La pieza evoca rasgos costumbristas como estampa de radiografía social, en alusión a contradicciones de la realidad cubana; debate la información documental que ofrece una guía turística que consigna a los negros como minoría, lo que da pie a examinar visiones folkloristas, turísticas y tópicas, y saca a la luz máscaras sociales. Está presente un realismo sucio que se regodea en el lenguaje vulgar y en la explotación sexual de la mujer, a quien Giacomo ofrece a sus amigos como presa apetitosa, mientras disfruta del mezquino placer de tener algo que los demás desean.

El ámbito que elige Eugenio como director es una suerte de jaula, corporeizada en una cuerda de acero, que delimita los espacios y movimientos de cada uno. Niurka es la fiera que gatea, repta y se mueve en círculos, hasta que su astucia le permite liberarse. Su cuerpo se proyecta según una economía forzada del exceso, que combina su voluptuosidad natural y el valor de uso y de cambio que le impone su “dueño”. Monse Duany explota su presencia en función de subrayar la voluptuosidad, por medio de un vestuario ceñido, con un short mínimo, una blusa escotada y anudada a la altura del sostén negro que se insinúa, y medias negras de malla. Giacomo, interpretado por Nelson González, rubio y de ojos claros, domina el espacio con gestualidad agresiva. Su proyección corporal es también excesiva, se yergue sobre el baúl o se sienta recostado en él abierto de piernas, desafiante. Se regodea en observar a Niurka desde distintas posiciones, la asedia. Descalzo, cambia el ritmo de sus pasos alrededor, fustiga la “jaula” con su cinto, habla de frente al público o se enmascara.
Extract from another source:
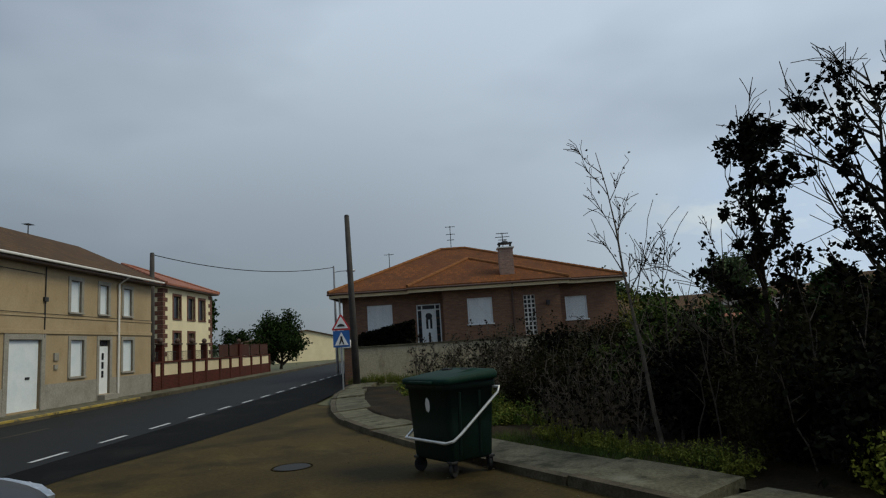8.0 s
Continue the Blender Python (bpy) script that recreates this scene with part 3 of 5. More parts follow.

Programada en el cine-teatro City Hall, sede del Teatro Caribeño, en la popular barriada del Cerro, la puesta dialoga vivamente con sus espectadores, más de un centenar, en una relación de intimidad. Con su concepto minimalista que acentúa la proyección performativa de los intérpretes, iluminada en rojo, la escena evoca un neorrealismo de reminiscencias cinematográficas que exalta sensualidad, pasiones encendidas, perversidad y miserias del espíritu: “¡claro que te amé!, con la fugacidad de una brisa en el calor más intenso de mi suelo. Pero, ¿por qué tenía que amarte de otra forma?”, dice ella.

Porque también aflora la rebeldía inconforme ante la propia condición subalterna, la defensa del derecho a vivir plenamente, a superar estigmas y fatalismos que un proceso de profundas transformaciones aún no ha podido desterrar. Y Niurka, que no come maní, ni los plátanos que le han destinado, puede vencer el miedo y la violencia.


 Notas

 

1.Cuesta resumir en pocas líneas el alcance de esta obra, pues la protagonista, nunca derrotada, de algún modo elige su muerte como una suerte de escape, de inmolación y fuga de la miseria económica y moral de su entorno. Recomiendo a los interesados consultar muy diversas aproximaciones, especialmente las de Martiatu y Graziella Pogolotti, en Una pasión compartida: María Antonia (Selección y prólogo de Inés María Martiatu), Editorial Letras Cubanas, La Habana, 2004.